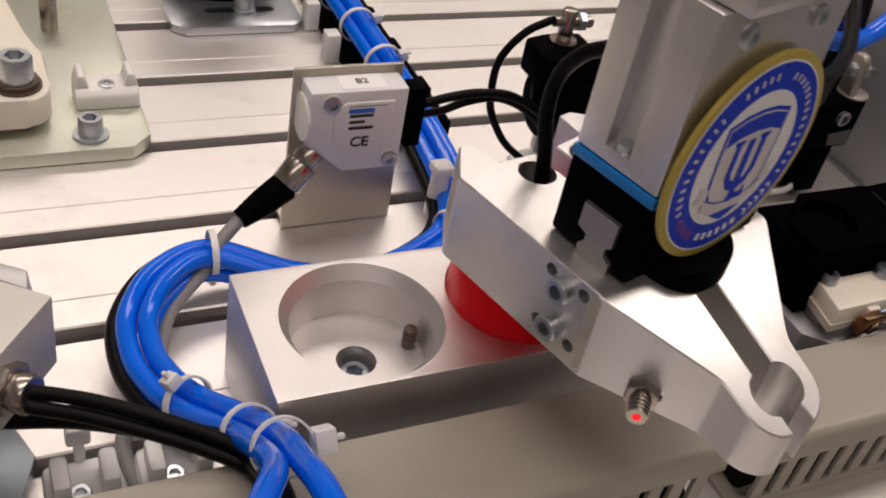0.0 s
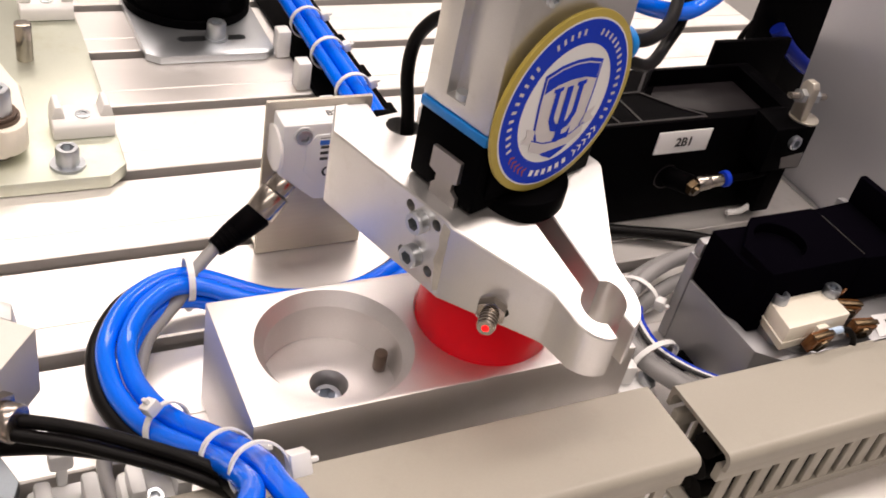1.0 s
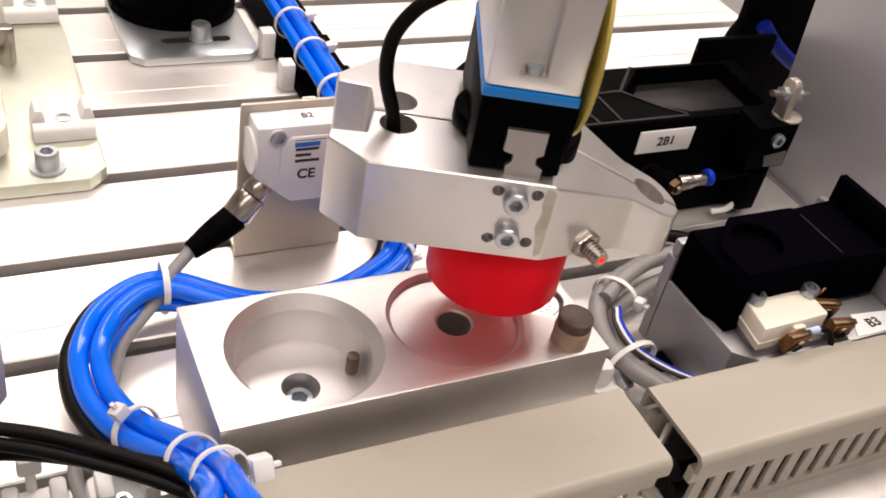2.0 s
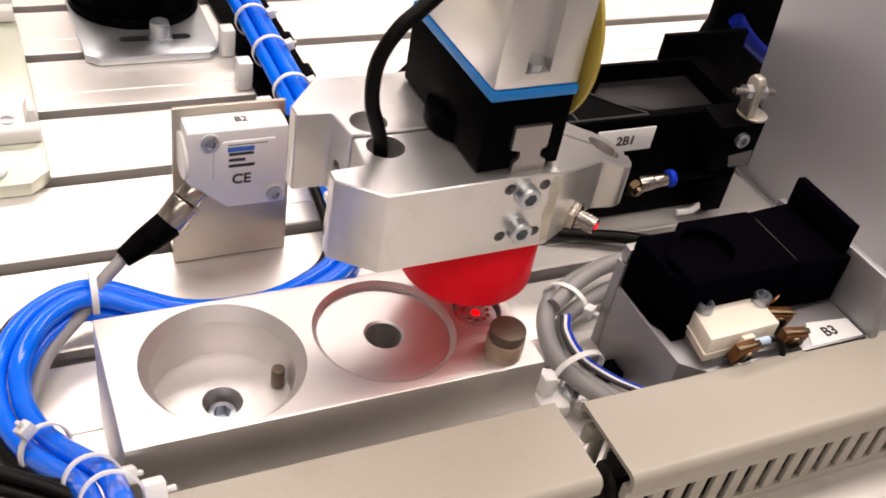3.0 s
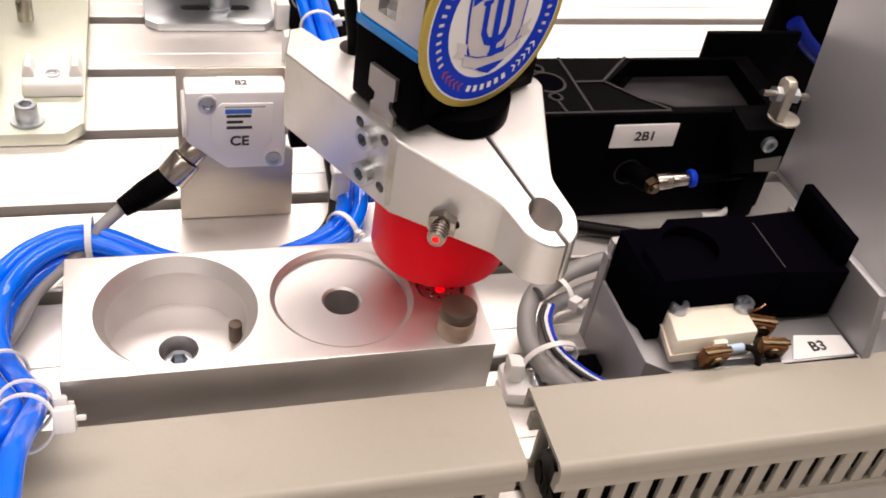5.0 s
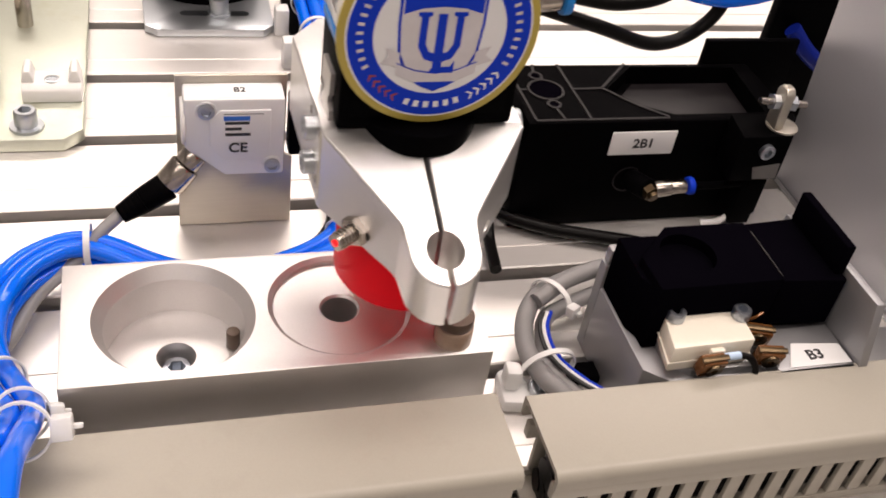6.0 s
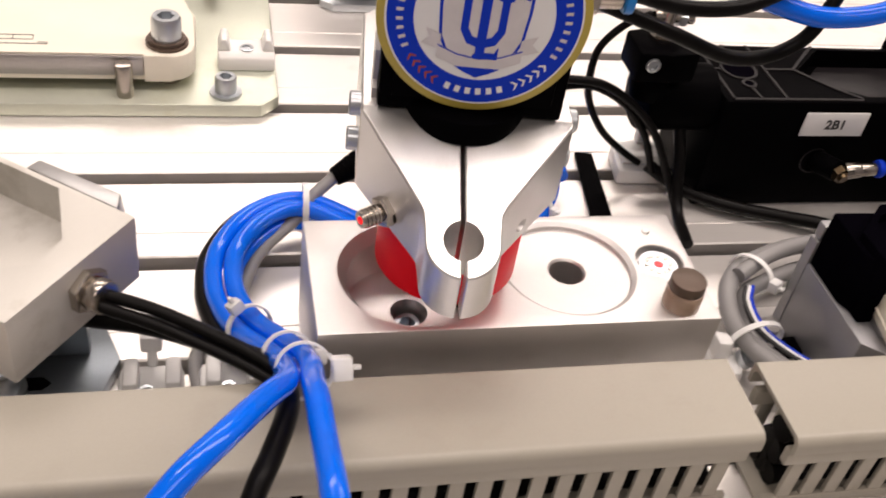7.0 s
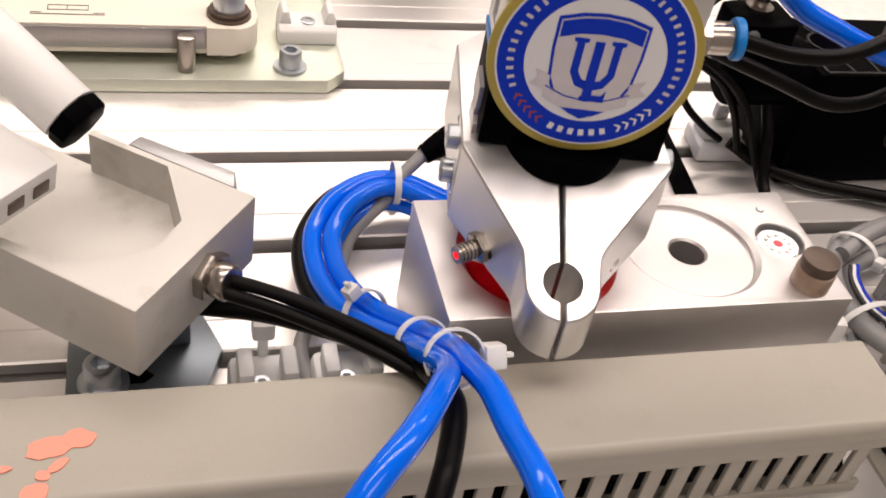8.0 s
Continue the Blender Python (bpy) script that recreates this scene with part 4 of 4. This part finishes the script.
    shape("shield_tip", body(((-4.6, -10.0), (4.6, -10.0), (2.4, -11.4), (0, -12.3), (-2.4, -11.4))), 0.00046, SEALBLUE)


def gripper_head():
    g = thing("gripper", (0, 0, 0), "pneumatic parallel gripper with aluminium jaws and emblem disc", "gripper")
    x0, x1, y0, y1 = -0.0190, 0.0056, -0.0262, 0.0240
    # lower black guide body with a round boss in front
    bm = box(start(), x0, x1, y0 + 0.0006, y1 - 0.0006, 0.0006, 0.0218, 0.0008)
    part("guide_body", bm, BLACK, g, "black guide body of the gripper")
    part("boss", rod(start(), (-0.0028, -0.0020, -0.0038), (-0.0028, -0.0020, 0.0030), 0.0172, seg=48, w=0.0006), BLACK, g)
    part("rear_boss", rod(start(), (-0.0098, -0.0020, 0.0001), (-0.0098, -0.0020, 0.0056), 0.0128, seg=48, w=0.0006), BLACK, g)
    part("front_plate", box(start(), x1 + 0.0002, 0.0072, y0 + 0.004, y1 - 0.004, 0.0050, 0.0215, 0.0008), BLACK, g)
    part("gasket", box(start(), x0 - 0.0002, x1 + 0.0002, y0 + 0.0002, y1 - 0.0002, 0.0219, 0.0247, 0.0004), BAND, g, "bright blue gasket")
    # grooved upper housing
    housing = box(start(), x0, x1, y0 + 0.0005, y1 - 0.0005, 0.0248, 0.0680, 0.0010)
    grooves = [box(start(), -0.0110, -0.0040, y0 - 0.004, y0 + 0.0042, 0.0290, 0.09, 0), box(start(), -0.0110, -0.0040, y1 - 0.0042, y1 + 0.004, 0.0290, 0.09, 0)]
    part("housing", cut(housing, grooves), JAW, g, "grey aluminium gripper housing with slots")
    for s, yy in ((-1, y0 + 0.0030), (1, y1 - 0.0030)):
        part("slot_screw", rod(start(), (-0.0072, yy, 0.0285), (-0.0072, yy, 0.0310), 0.0022, seg=16), ZINC, g)
    part("spacer", rod(start(), (0.0054, -0.0018, 0.0360), (0.0074, -0.0018, 0.0360), 0.0060), BLACK, g)
    for yy in (-0.014, 0.011):
        part("cap_screw", socket_screw(start(), (x1, yy, 0.0615), (1, 0, 0), 0.0028, 0.0012), ZINC, g)
    # plated clips on both sides
    for s, yy in ((-1, y0), (1, y1)):
        wedge = Matrix(((1, 0, 0, 0), (0, 0, 1, 0), (0, 1, 0, 0), (0, 0, 0, 1)))
        poly = [(-0.0106, 0.0140), (0.0000, 0.0140), (0.0000, 0.0074), (-0.0016, 0.0066), (-0.0016, 0.0044), (0.0006, 0.0030), (0.0006, -0.0004), (-0.0092, -0.0004), (-0.0092, 0.0030), (-0.0078, 0.0044), (-0.0078, 0.0066), (-0.0106, 0.0074)]
        a, b = (yy - 0.0007, yy + 0.0008) if s < 0 else (yy - 0.0008, yy + 0.0007)
        part("clip", prism(start(), poly, a, b, 0, wedge), CLIP, g, "plated steel slide clip", False)
    # mast above
    part("mast_plate", box(start(), x0 + 0.001, x1 + 0.004, y0 + 0.003, y1 - 0.003, 0.0682, 0.0740, 0.0008), JAW, g)
    part("mast", rod(start(), (-0.0070, -0.010, 0.0742), (-0.0070, -0.010, 0.30), 0.0095, seg=36), ALU, g, "bright round lifting rod")
    part("mast", rod(start(), (-0.0070, 0.012, 0.0742), (-0.0070, 0.012, 0.30), 0.0075, seg=36), ALU, g, "bright round lifting rod")
    # air fitting with hoses
    f = part("air_fitting", rod(rod(start(), (-0.003, y1, 0.0345), (-0.003, y1 + 0.0035, 0.0345), 0.0052, seg=6), (-0.003, y1 + 0.0035, 0.0345), (-0.003, y1 + 0.0100, 0.0350), 0.0042, w=0.0005), CHROME, g, "nickel push-in air fitting")
    part("collar", rod(start(), (-0.003, y1 + 0.0100, 0.0350), (-0.003, y1 + 0.0125, 0.0352), 0.0054, w=0.0006), BAND, f, "blue release collar")
    part("hose", hose(start(), [(-0.003, y1 + 0.011, 0.0352), (-0.005, 0.0540, 0.0315), (-0.012, 0.0740, 0.0320), (-0.026, 0.0940, 0.0400), (-0.045, 0.1080, 0.0650), (-0.060, 0.112, 0.120)], 0.0021), RUBBER, f)
    f2 = part("air_fitting", rod(start(), (-0.010, y1, 0.0285), (-0.010, y1 + 0.0060, 0.0285), 0.0036, w=0.0005), CHROME, g, "nickel push-in air fitting")
    part("hose", hose(start(), [(-0.010, y1 + 0.006, 0.0285), (-0.010, 0.0520, 0.0215), (-0.014, 0.0730, 0.0135), (-0.020, 0.0900, 0.0143), (-0.022, 0.0985, 0.0250), (-0.030, 0.1050, 0.0500), (-0.050, 0.105, 0.120)], 0.0021), RUBBER, f2)
    part("air_tube", hose(start(), [(-0.0120, 0.0300, 0.0620), (-0.0200, 0.0530, 0.0400), (-0.0200, 0.0680, 0.0330), (-0.0200, 0.0850, 0.0275), (-0.0200, 0.1000, 0.0255), (-0.0210, 0.1180, 0.0300), (-0.0240, 0.1350, 0.0440), (-0.0320, 0.1480, 0.0760), (-0.045, 0.155, 0.130)], 0.0030), BLUE, g, "glossy blue air tube")
    # sensor cable out of the jaw's bore
    part("jaw_cable", hose(start(), [(-0.0375, -0.0087, -0.010), (-0.0395, -0.0086, 0.003), (-0.0428, -0.0082, 0.014), (-0.0424, -0.0078, 0.025), (-0.0375, -0.0070, 0.0335), (-0.0310, -0.0060, 0.0385), (-0.0240, -0.0040, 0.0450), (-0.0215, 0.0, 0.058), (-0.0210, 0.002, 0.090)], 0.0020), RUBBER, g, "black sensor cable rising from a jaw bore")
    emblem(g)
    left, right = jaw(g, -1), jaw(g, 1)
    light_gland(left)
    return g, left, right


GRIPPER, JAW_L, JAW_R = gripper_head()


def workpiece():
    seg = 64
    rows = [(0.0, 0.0), (0.0200, 0.0), (0.0208, 0.0003), (0.0213, 0.0012), (0.0213, 0.0307), (0.0208, 0.0315), (0.0165, 0.0315), (0.0160, 0.0309), (0.0160, 0.0060), (0.0, 0.0060)]
    bm = start()
    loops = []
    for r, z in rows:
        if r == 0:
            loops.append([bm.verts.new((0, 0, z))])
        else:
            loops.append([bm.verts.new((r * math.cos(2 * math.pi * i / seg), r * math.sin(2 * math.pi * i / seg), z)) for i in range(seg)])
    for p, q in zip(loops, loops[1:]):
        for i in range(seg):
            k = (i + 1) % seg
            if len(p) == 1:
                bm.faces.new((p[0], q[k], q[i]))
            elif len(q) == 1:
                bm.faces.new((p[i], p[k], q[0]))
            else:
                bm.faces.new((p[i], p[k], q[k], q[i]))
    return solid("workpiece", bm, RED, "bright red plastic cylinder body held by the gripper", "workpiece")


PIECE = workpiece()

GRIP_ROWS = [
    (0.0, 91.8, -17.8, 94.3, -73.6), (0.5, 86.1, 2.3, 104.4, -73.3), (1.0, 81.0, 24.5, 94.0, -71.9), (1.2, 81.0, 24.5, 94.0, -71.9),
    (1.6, 83.0, 26.0, 106.0, -62.0), (2.0, 95.0, 31.0, 107.5, -24.0), (2.3, 104.5, 34.3, 107.2, -6.5),
    (2.5, 108.8, 35.5, 107.2, -3.0), (3.0, 111.6, 36.5, 108.0, 1.0), (3.5, 113.6, 37.3, 105.6, -12.1), (4.0, 114.2, 37.1, 105.1, -28.7),
    (4.5, 114.3, 37.6, 104.2, -45.9), (5.2, 114.0, 36.5, 105.5, -68.0), (5.8, 111.0, 33.0, 107.0, -85.0), (6.0, 101.1, 28.8, 107.5, -88.6), (6.5, 71.3, 27.1, 103.3, -93.4),
    (7.0, 40.4, 24.3, 102.4, -97.7), (7.5, 31.5, 26.3, 95.8, -100.1), (8.0, 33.5, 27.3, 79.0, -101.7)]
HELD = 55.0


def motions():
    walk(GRIPPER, [(t, pose(x / 1000, y / 1000, z / 1000, 0, 0, a)) for t, x, y, z, a in GRIP_ROWS])
    for ob, s in ((JAW_L, -1), (JAW_R, 1)):
        walk(ob, [(t, pose(0, s * d, 0)) for t, d in ((0.0, 0.0034), (0.5, 0.0034), (0.9, 0.0032), (1.0, 0.0028), (1.2, 0.0), (4.0, 0.0), (8.0, 0.0))])
    rest = (81.0, 24.5, 94.0, -71.9)
    rows = []
    for t, x, y, z, a in GRIP_ROWS:
        if t < 1.2:
            x, y, z, a = rest
        rows.append((t, pose(x / 1000, y / 1000, (z - HELD) / 1000, 0, 0, a)))
    walk(PIECE, rows)


motions()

### [What to work on]
Repeat the lines exactly as they stand, from the opening line of the data through the line with "-11.4))), 0.00046, SEALBLUE)". Pictures stay out of the copy.

### [Written answer]
0.0 s
1.0 s
2.0 s
3.0 s
5.0 s
6.0 s
7.0 s
8.0 s
Continue the Blender Python (bpy) script that recreates this scene with part 4 of 4. This part finishes the script.
    shape("shield_tip", body(((-4.6, -10.0), (4.6, -10.0), (2.4, -11.4), (0, -12.3), (-2.4, -11.4))), 0.00046, SEALBLUE)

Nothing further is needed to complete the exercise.